Each entry should be quoted word for word, including every mark of punctuation.

===== SUPPLIED INFORMATION =====

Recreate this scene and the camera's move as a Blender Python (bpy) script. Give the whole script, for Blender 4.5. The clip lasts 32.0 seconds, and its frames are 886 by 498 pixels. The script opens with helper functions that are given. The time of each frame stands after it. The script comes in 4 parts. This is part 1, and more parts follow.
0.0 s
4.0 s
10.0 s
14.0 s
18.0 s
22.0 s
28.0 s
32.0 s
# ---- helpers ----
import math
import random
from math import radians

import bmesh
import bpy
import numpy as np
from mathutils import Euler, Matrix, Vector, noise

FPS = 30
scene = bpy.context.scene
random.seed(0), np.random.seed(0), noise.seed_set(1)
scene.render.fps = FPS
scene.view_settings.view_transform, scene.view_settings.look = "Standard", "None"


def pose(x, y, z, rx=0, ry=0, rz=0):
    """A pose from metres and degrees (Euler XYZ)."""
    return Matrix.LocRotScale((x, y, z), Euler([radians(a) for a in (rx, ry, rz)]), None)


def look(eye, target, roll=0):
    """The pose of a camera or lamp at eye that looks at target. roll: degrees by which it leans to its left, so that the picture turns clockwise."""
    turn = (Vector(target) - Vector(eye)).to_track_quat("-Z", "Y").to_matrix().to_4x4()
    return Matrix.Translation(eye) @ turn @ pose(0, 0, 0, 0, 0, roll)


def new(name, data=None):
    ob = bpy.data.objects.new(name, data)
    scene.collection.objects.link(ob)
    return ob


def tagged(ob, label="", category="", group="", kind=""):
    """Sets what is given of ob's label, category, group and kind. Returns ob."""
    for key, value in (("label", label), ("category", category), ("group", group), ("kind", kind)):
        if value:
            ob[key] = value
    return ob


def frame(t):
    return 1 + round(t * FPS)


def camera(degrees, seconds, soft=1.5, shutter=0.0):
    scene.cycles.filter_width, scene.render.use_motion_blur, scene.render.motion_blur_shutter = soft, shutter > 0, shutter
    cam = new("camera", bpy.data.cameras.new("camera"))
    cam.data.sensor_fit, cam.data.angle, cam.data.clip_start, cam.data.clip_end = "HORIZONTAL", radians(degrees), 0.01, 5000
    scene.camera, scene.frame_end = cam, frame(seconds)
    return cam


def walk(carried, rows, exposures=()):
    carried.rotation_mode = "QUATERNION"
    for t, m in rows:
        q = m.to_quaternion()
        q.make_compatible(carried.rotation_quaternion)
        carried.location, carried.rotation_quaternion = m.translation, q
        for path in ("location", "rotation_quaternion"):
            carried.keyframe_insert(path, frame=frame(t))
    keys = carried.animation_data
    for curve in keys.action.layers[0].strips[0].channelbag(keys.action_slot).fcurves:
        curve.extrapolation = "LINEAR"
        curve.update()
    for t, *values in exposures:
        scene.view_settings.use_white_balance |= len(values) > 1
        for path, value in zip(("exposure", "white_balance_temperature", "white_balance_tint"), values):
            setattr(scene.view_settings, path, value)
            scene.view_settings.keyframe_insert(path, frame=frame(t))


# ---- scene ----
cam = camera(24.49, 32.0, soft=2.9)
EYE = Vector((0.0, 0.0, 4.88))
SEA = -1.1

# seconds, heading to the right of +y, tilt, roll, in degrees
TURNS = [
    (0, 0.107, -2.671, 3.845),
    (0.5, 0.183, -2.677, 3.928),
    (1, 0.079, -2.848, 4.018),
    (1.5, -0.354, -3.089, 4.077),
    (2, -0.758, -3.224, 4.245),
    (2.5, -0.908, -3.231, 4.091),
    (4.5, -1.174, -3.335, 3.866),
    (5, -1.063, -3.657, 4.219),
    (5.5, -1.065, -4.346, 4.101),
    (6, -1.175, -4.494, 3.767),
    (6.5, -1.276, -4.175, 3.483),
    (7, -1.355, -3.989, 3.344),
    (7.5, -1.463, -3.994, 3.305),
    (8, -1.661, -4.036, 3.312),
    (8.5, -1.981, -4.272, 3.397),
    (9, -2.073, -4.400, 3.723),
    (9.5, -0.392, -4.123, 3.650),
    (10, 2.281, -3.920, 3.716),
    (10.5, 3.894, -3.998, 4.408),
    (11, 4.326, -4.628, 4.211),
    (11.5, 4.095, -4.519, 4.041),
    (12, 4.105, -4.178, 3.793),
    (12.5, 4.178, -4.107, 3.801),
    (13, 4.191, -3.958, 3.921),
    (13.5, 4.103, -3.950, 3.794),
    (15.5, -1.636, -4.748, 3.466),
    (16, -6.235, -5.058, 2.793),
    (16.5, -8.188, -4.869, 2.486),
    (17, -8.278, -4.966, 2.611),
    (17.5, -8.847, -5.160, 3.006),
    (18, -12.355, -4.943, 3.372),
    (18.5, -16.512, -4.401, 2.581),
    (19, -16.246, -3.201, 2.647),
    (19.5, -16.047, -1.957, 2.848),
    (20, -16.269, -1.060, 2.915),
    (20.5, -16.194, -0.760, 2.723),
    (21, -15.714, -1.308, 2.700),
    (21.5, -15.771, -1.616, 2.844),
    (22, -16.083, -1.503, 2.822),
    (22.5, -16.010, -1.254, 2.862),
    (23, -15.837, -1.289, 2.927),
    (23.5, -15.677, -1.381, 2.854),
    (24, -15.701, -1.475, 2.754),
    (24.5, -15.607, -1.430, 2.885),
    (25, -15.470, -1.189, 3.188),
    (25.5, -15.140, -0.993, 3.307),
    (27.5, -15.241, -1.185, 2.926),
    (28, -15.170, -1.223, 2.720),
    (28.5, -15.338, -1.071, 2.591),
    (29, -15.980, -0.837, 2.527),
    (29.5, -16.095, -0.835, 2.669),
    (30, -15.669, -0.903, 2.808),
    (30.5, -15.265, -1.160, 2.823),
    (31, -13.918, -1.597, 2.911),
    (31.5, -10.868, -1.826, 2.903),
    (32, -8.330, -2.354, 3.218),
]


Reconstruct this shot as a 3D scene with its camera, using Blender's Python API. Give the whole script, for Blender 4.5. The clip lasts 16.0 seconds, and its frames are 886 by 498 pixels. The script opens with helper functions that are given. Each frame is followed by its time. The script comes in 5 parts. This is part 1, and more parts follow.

=====

- [EXERCISE OUTPUT]:
Recreate this scene and the camera's move as a Blender Python (bpy) script. Give the whole script, for Blender 4.5. The clip lasts 32.0 seconds, and its frames are 886 by 498 pixels. The script opens with helper functions that are given. The time of each frame stands after it. The script comes in 4 parts. This is part 1, and more parts follow.
0.0 s
4.0 s
10.0 s
14.0 s
18.0 s
22.0 s
28.0 s
32.0 s
# ---- helpers ----
import math
import random
from math import radians

import bmesh
import bpy
import numpy as np
from mathutils import Euler, Matrix, Vector, noise

FPS = 30
scene = bpy.context.scene
random.seed(0), np.random.seed(0), noise.seed_set(1)
scene.render.fps = FPS
scene.view_settings.view_transform, scene.view_settings.look = "Standard", "None"


def pose(x, y, z, rx=0, ry=0, rz=0):
    """A pose from metres and degrees (Euler XYZ)."""
    return Matrix.LocRotScale((x, y, z), Euler([radians(a) for a in (rx, ry, rz)]), None)


def look(eye, target, roll=0):
    """The pose of a camera or lamp at eye that looks at target. roll: degrees by which it leans to its left, so that the picture turns clockwise."""
    turn = (Vector(target) - Vector(eye)).to_track_quat("-Z", "Y").to_matrix().to_4x4()
    return Matrix.Translation(eye) @ turn @ pose(0, 0, 0, 0, 0, roll)


def new(name, data=None):
    ob = bpy.data.objects.new(name, data)
    scene.collection.objects.link(ob)
    return ob


def tagged(ob, label="", category="", group="", kind=""):
    """Sets what is given of ob's label, category, group and kind. Returns ob."""
    for key, value in (("label", label), ("category", category), ("group", group), ("kind", kind)):
        if value:
            ob[key] = value
    return ob


def frame(t):
    return 1 + round(t * FPS)


def camera(degrees, seconds, soft=1.5, shutter=0.0):
    scene.cycles.filter_width, scene.render.use_motion_blur, scene.render.motion_blur_shutter = soft, shutter > 0, shutter
    cam = new("camera", bpy.data.cameras.new("camera"))
    cam.data.sensor_fit, cam.data.angle, cam.data.clip_start, cam.data.clip_end = "HORIZONTAL", radians(degrees), 0.01, 5000
    scene.camera, scene.frame_end = cam, frame(seconds)
    return cam


def walk(carried, rows, exposures=()):
    carried.rotation_mode = "QUATERNION"
    for t, m in rows:
        q = m.to_quaternion()
        q.make_compatible(carried.rotation_quaternion)
        carried.location, carried.rotation_quaternion = m.translation, q
        for path in ("location", "rotation_quaternion"):
            carried.keyframe_insert(path, frame=frame(t))
    keys = carried.animation_data
    for curve in keys.action.layers[0].strips[0].channelbag(keys.action_slot).fcurves:
        curve.extrapolation = "LINEAR"
        curve.update()
    for t, *values in exposures:
        scene.view_settings.use_white_balance |= len(values) > 1
        for path, value in zip(("exposure", "white_balance_temperature", "white_balance_tint"), values):
            setattr(scene.view_settings, path, value)
            scene.view_settings.keyframe_insert(path, frame=frame(t))


# ---- scene ----
cam = camera(24.49, 32.0, soft=2.9)
EYE = Vector((0.0, 0.0, 4.88))
SEA = -1.1

# seconds, heading to the right of +y, tilt, roll, in degrees
TURNS = [
    (0, 0.107, -2.671, 3.845),
    (0.5, 0.183, -2.677, 3.928),
    (1, 0.079, -2.848, 4.018),
    (1.5, -0.354, -3.089, 4.077),
    (2, -0.758, -3.224, 4.245),
    (2.5, -0.908, -3.231, 4.091),
    (4.5, -1.174, -3.335, 3.866),
    (5, -1.063, -3.657, 4.219),
    (5.5, -1.065, -4.346, 4.101),
    (6, -1.175, -4.494, 3.767),
    (6.5, -1.276, -4.175, 3.483),
    (7, -1.355, -3.989, 3.344),
    (7.5, -1.463, -3.994, 3.305),
    (8, -1.661, -4.036, 3.312),
    (8.5, -1.981, -4.272, 3.397),
    (9, -2.073, -4.400, 3.723),
    (9.5, -0.392, -4.123, 3.650),
    (10, 2.281, -3.920, 3.716),
    (10.5, 3.894, -3.998, 4.408),
    (11, 4.326, -4.628, 4.211),
    (11.5, 4.095, -4.519, 4.041),
    (12, 4.105, -4.178, 3.793),
    (12.5, 4.178, -4.107, 3.801),
    (13, 4.191, -3.958, 3.921),
    (13.5, 4.103, -3.950, 3.794),
    (15.5, -1.636, -4.748, 3.466),
    (16, -6.235, -5.058, 2.793),
    (16.5, -8.188, -4.869, 2.486),
    (17, -8.278, -4.966, 2.611),
    (17.5, -8.847, -5.160, 3.006),
    (18, -12.355, -4.943, 3.372),
    (18.5, -16.512, -4.401, 2.581),
    (19, -16.246, -3.201, 2.647),
    (19.5, -16.047, -1.957, 2.848),
    (20, -16.269, -1.060, 2.915),
    (20.5, -16.194, -0.760, 2.723),
    (21, -15.714, -1.308, 2.700),
    (21.5, -15.771, -1.616, 2.844),
    (22, -16.083, -1.503, 2.822),
    (22.5, -16.010, -1.254, 2.862),
    (23, -15.837, -1.289, 2.927),
    (23.5, -15.677, -1.381, 2.854),
    (24, -15.701, -1.475, 2.754),
    (24.5, -15.607, -1.430, 2.885),
    (25, -15.470, -1.189, 3.188),
    (25.5, -15.140, -0.993, 3.307),
    (27.5, -15.241, -1.185, 2.926),
    (28, -15.170, -1.223, 2.720),
    (28.5, -15.338, -1.071, 2.591),
    (29, -15.980, -0.837, 2.527),
    (29.5, -16.095, -0.835, 2.669),
    (30, -15.669, -0.903, 2.808),
    (30.5, -15.265, -1.160, 2.823),
    (31, -13.918, -1.597, 2.911),
    (31.5, -10.868, -1.826, 2.903),
    (32, -8.330, -2.354, 3.218),
]


Reconstruct this shot as a 3D scene with its camera, using Blender's Python API. Give the whole script, for Blender 4.5. The clip lasts 16.0 seconds, and its frames are 886 by 498 pixels. The script opens with helper functions that are given. Each frame is followed by its time. The script comes in 5 parts. This is part 1, and more parts follow.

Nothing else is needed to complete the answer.